Technical harmonisation

Technical harmonisation

Technical harmonisation of motor vehicles allows car manufacturers to access as large of a market as possible. Harmonisation in the EU is based on the Whole Vehicle Type-Approval System (EU WVTA) and enables manufacturers to benefit from the EU Single Market. Worldwide technical harmonisation under the United Nations Economic Commission for Europe (UNECE) offers easy access to global markets. The European Commission is responsible for EU legislation on motor vehicles, providing rules for safety and environmental protection, as well as the conditions under which vehicles can be put on the EU market.

What the Commission does

  • harmonisation process - through its active participation in the harmonisation process, the EU ensures coherence between its regulatory activities and those of UNECE;
  • bilateral contacts - the Commission maintains bilateral contacts with authorities in China, Japan, South Korea, and the USA to seek common solutions to regulatory issues.

The EU Whole Vehicle Type-Approval System (WVTA)
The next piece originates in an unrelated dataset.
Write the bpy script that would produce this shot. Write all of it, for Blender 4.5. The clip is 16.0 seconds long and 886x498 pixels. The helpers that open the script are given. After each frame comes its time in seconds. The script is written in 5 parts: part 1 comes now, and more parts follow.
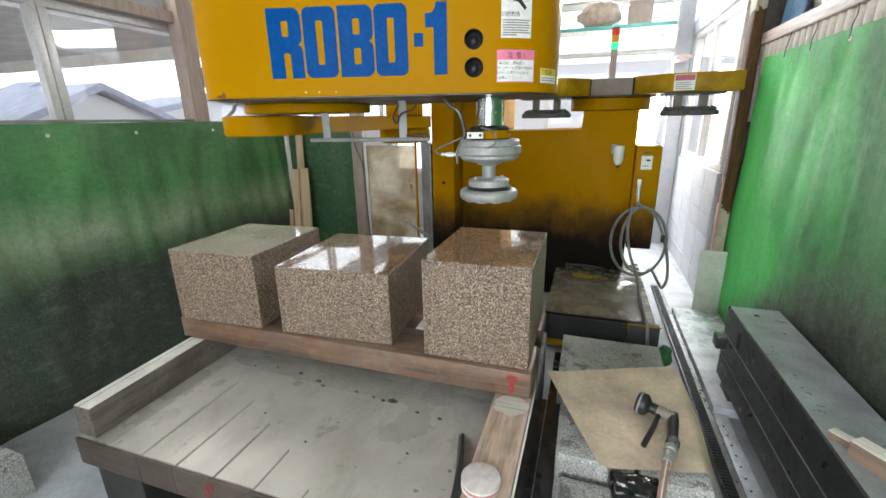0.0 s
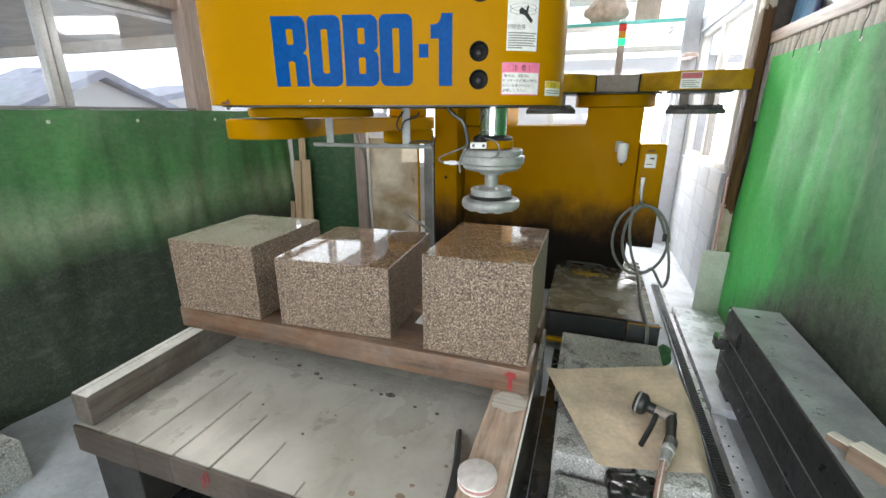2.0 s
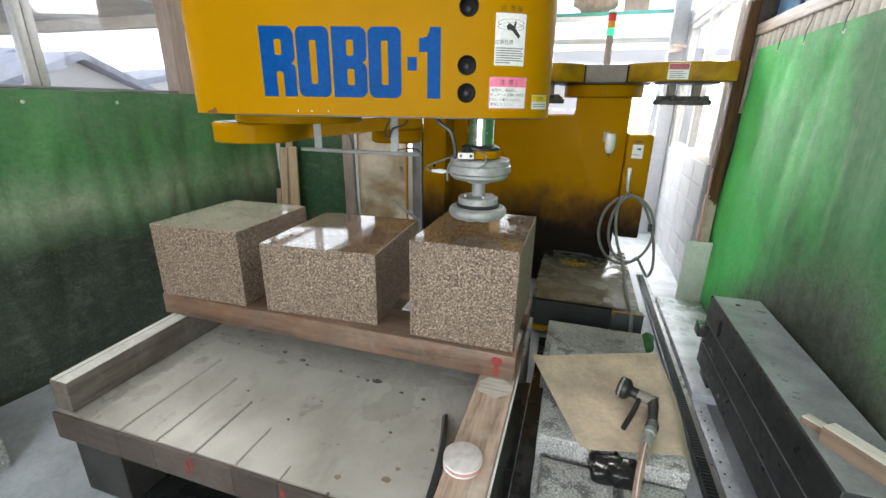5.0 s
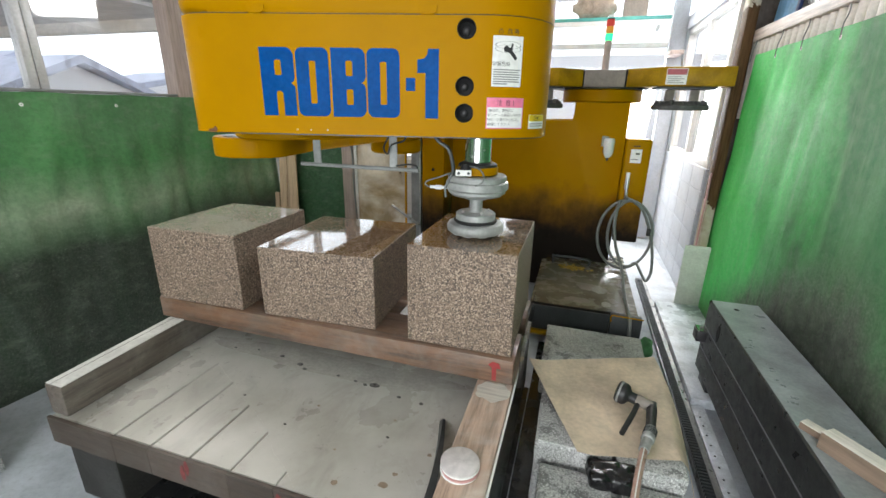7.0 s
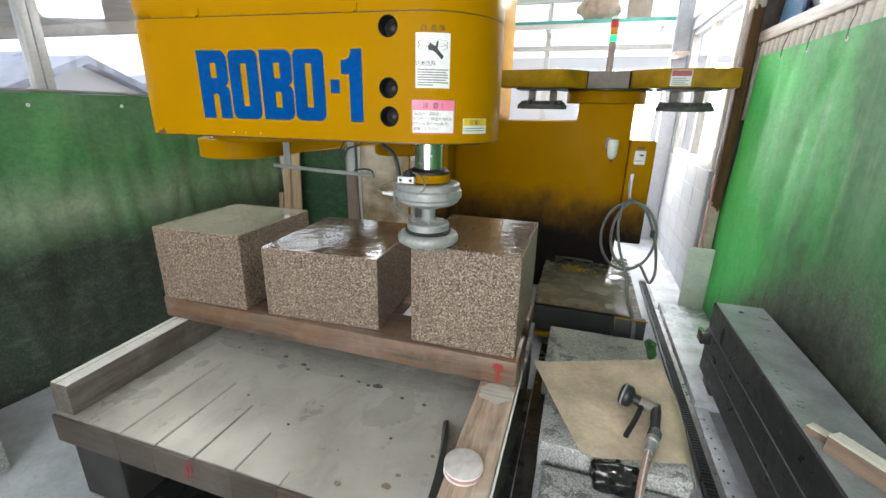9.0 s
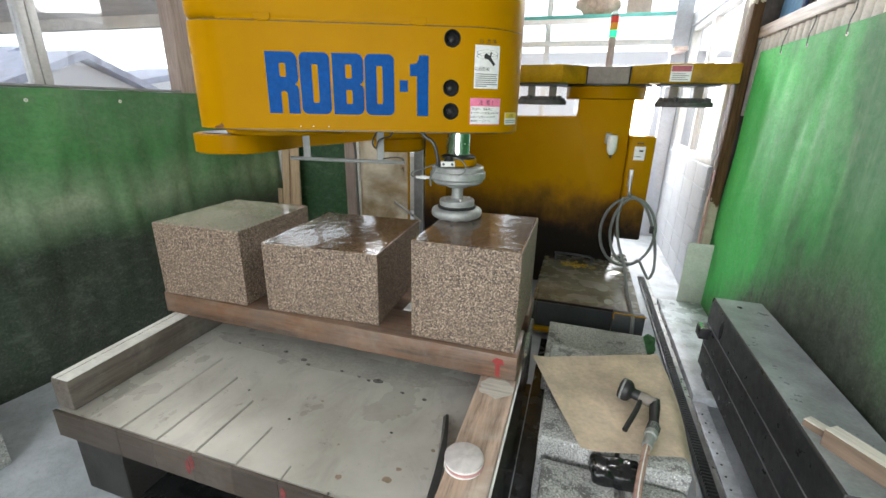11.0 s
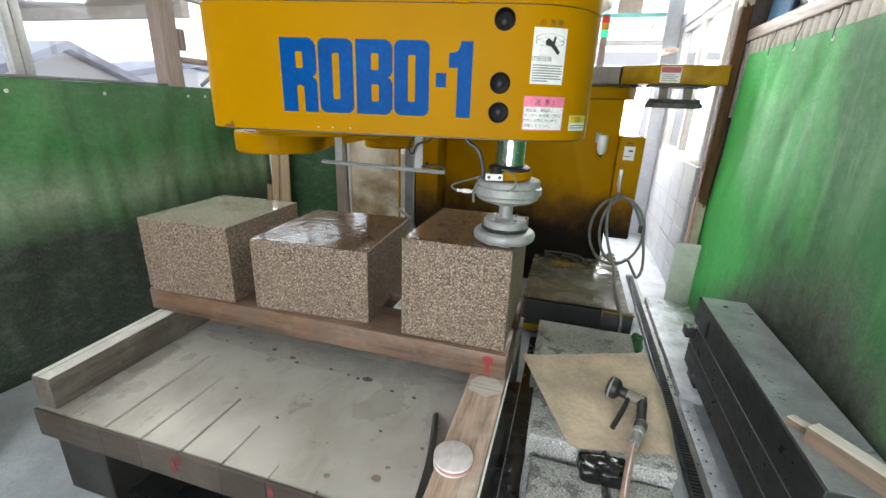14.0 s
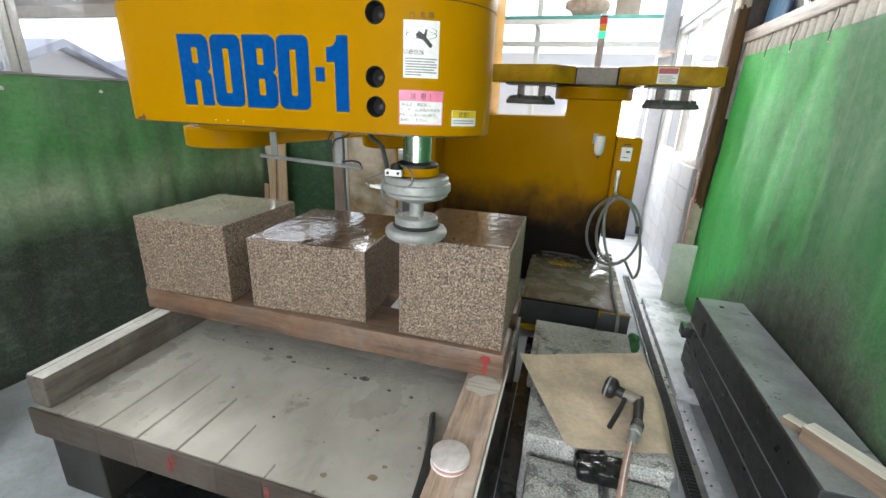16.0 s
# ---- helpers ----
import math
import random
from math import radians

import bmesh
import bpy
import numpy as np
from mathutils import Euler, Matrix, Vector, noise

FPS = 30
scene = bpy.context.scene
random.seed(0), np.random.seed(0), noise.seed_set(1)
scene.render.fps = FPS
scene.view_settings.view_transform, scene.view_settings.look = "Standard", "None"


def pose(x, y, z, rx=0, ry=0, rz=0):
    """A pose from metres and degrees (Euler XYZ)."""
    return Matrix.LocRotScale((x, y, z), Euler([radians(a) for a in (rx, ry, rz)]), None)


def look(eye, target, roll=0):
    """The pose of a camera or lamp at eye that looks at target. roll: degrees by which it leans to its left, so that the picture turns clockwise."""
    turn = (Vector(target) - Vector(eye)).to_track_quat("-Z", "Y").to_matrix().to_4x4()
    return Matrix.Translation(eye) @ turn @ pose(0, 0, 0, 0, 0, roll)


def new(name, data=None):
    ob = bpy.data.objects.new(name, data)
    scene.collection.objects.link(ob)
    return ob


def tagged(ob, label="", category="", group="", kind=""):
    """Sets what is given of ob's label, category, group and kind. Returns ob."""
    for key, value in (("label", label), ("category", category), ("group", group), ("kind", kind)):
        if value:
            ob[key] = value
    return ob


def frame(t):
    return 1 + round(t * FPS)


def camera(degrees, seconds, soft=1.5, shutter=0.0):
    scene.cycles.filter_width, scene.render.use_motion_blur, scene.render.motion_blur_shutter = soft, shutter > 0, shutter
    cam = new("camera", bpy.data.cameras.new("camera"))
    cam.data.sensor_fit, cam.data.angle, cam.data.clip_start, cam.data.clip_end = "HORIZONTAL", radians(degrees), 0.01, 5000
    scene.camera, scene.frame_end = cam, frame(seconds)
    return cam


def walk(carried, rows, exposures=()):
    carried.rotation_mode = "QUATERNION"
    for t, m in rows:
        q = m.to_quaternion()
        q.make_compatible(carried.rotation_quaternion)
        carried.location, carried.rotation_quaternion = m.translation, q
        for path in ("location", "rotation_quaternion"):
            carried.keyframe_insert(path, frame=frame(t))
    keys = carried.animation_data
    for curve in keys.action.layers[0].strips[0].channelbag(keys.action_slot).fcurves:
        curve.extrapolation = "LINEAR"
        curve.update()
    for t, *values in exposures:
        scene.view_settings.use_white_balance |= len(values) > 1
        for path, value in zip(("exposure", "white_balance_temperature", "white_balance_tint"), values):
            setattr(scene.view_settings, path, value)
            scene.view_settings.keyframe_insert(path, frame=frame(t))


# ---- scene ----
cam = camera(92.3, 16.0)
PATH = [
    (0, (0.571, -1.411, 1.555), (-0.048, 0.4, 0.973), -1.1),
    (0.5, (0.573, -1.406, 1.558), (-0.05, 0.403, 0.976), -1.0),
    (1, (0.571, -1.398, 1.558), (-0.054, 0.408, 0.971), -0.7),
    (1.5, (0.571, -1.399, 1.555), (-0.056, 0.405, 0.962), -0.3),
    (2, (0.567, -1.401, 1.553), (-0.053, 0.401, 0.947), 0.0),
    (2.5, (0.565, -1.402, 1.542), (-0.044, 0.399, 0.92), 0.4),
    (3, (0.567, -1.398, 1.535), (-0.027, 0.402, 0.897), 0.5),
    (3.5, (0.57, -1.404, 1.536), (-0.009, 0.398, 0.889), 0.7),
    (4, (0.57, -1.405, 1.534), (0.002, 0.4, 0.886), 0.7),
    (6.5, (0.573, -1.398, 1.533), (0.012, 0.415, 0.9), 1.1),
    (7, (0.574, -1.399, 1.533), (0.013, 0.415, 0.905), 1.1),
    (7.5, (0.574, -1.402, 1.535), (0.013, 0.413, 0.91), 1.1),
    (8, (0.572, -1.405, 1.534), (0.011, 0.411, 0.912), 1.1),
    (8.5, (0.574, -1.4, 1.531), (0.004, 0.414, 0.911), 1.1),
    (9, (0.569, -1.4, 1.533), (-0.004, 0.412, 0.909), 1.2),
    (11.5, (0.566, -1.405, 1.528), (0.005, 0.404, 0.886), 1.3),
    (12, (0.567, -1.402, 1.525), (0.015, 0.41, 0.883), 1.4),
    (12.5, (0.564, -1.399, 1.527), (0.022, 0.414, 0.879), 1.6),
    (13, (0.565, -1.399, 1.526), (0.031, 0.416, 0.878), 1.8),
    (13.5, (0.565, -1.402, 1.53), (0.038, 0.414, 0.879), 1.9),
    (14, (0.563, -1.401, 1.531), (0.042, 0.417, 0.881), 2.1),
    (14.5, (0.564, -1.405, 1.529), (0.047, 0.416, 0.883), 2.2),
    (15, (0.563, -1.403, 1.53), (0.051, 0.418, 0.883), 2.4),
    (15.5, (0.563, -1.403, 1.529), (0.053, 0.419, 0.88), 2.4),
    (16, (0.562, -1.402, 1.526), (0.053, 0.421, 0.879), 2.4),
]
walk(cam, [(t, look(eye, target, roll)) for t, eye, target, roll in PATH], exposures=[(0.0, 0.0), (16.0, 0.0)])

# ---- daylight ----
world = bpy.data.worlds.new("world")
scene.world = world
world.use_nodes = True
wn = world.node_tree
sky = wn.nodes.new("ShaderNodeTexSky")
sky.sky_type, sky.sun_disc = "NISHITA", False
sky.sun_elevation, sky.sun_rotation = radians(48), radians(-60)
sky.air_density, sky.dust_density = 1.0, 4.0
wn.links.new(sky.outputs[0], wn.nodes["Background"].inputs[0])
wn.nodes["Background"].inputs[1].default_value = 0.12
sun = new("sun", bpy.data.lights.new("sun", "SUN"))
sun.data.energy, sun.data.angle, sun.data.color = 2.0, radians(14), (1, 0.97, 0.92)
sun.matrix_world = look((-6, 5, 8), (0, 0, 0))


def window_light(name, eye, target, sx, sy, watts, col=(0.99, 0.985, 0.97)):
    d = bpy.data.lights.new(name, "AREA")
    d.shape, d.size, d.size_y, d.energy, d.color = "RECTANGLE", sx, sy, watts, col
    ob = new(name, d)
    ob.matrix_world = look(eye, target)
    return ob


# sky lamps in added, unseen gaps above the windows and in the doorway behind
window_light("daylight_left", (-2.40, -0.3, 2.74), (0.3, -0.1, 0.9), 5.6, 0.42, 58)
window_light("daylight_left_far", (-2.40, 3.4, 2.74), (0, 2.6, 1.0), 1.9, 0.42, 15)
window_light("daylight_back", (-0.75, 4.60, 3.02), (-0.5, 1.0, 0.8), 2.5, 0.26, 18)
window_light("daylight_right", (1.66, 3.5, 2.78), (1.25, 2.1, 0.2), 1.5, 0.36, 70)
window_light("daylight_doorway", (0.45, -3.88, 1.6), (1.0, 0.1, 0.25), 2.5, 2.4, 165, (0.96, 0.98, 1.0))
# two fill lamps added at the back to brighten right tarpaulin and floor
window_light("fill_back_right", (0.95, 4.60, 3.02), (1.45, 1.4, 0.6), 0.8, 0.26, 40, (0.95, 0.98, 1.0))
window_light("fill_back_gap", (1.20, 4.72, 1.50), (1.52, 1.5, 0.3), 0.34, 1.25, 55, (0.95, 0.98, 1.0))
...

Technical harmonisation in the EU is based on the Whole Vehicle Type-Approval System (WVTA). Under the WVTA, a manufacturer can obtain certification for a vehicle type in one EU country and then market it EU-wide without the need for further tests. This system significantly contributes to the completion of single market in automotive products. More on EU technical harmonisation.

The UNECE regulations

United Nations Economic Commission for Europe (UNECE) legislation aims to establish a global market for vehicles while ensuring a high level of environmental protection and safety. Common technical requirements, like those under the UNECE, reduce development costs and prevent the duplication of administrative procedures. They are also an important tool to avoid technical barriers to the trade of automotive products. More on international technical harmonisation.

Fitness check

The effectiveness of the legal framework for the type-approval of automotive products was screened in 2013 through a fitness check. This check examined:

  • barriers to meeting the simplification and smart regulation objectives;
  • issues that could improve compliance and enforcement;
  • coherence of the legislation in place.

The fitness check confirmed that the main goals of harmonisation, effective operation of the internal market, and fair competition have been achieved. The legislation has:

  • largely eliminated national differences in relation to type-approval;
  • played a positive role in promoting access to global markets through the use of UNECE Regulations.

The main shortcoming identified by the fitness check is that non-compliant and unsafe automotive products are still encountered on the internal market. The New Legislative Framework identifies market surveillance as a powerful tool to address the presence of non-compliant products and to complement the expected type approval system. The framework also aims to improve market surveillance rules and boost the quality of the conformity assessment of products.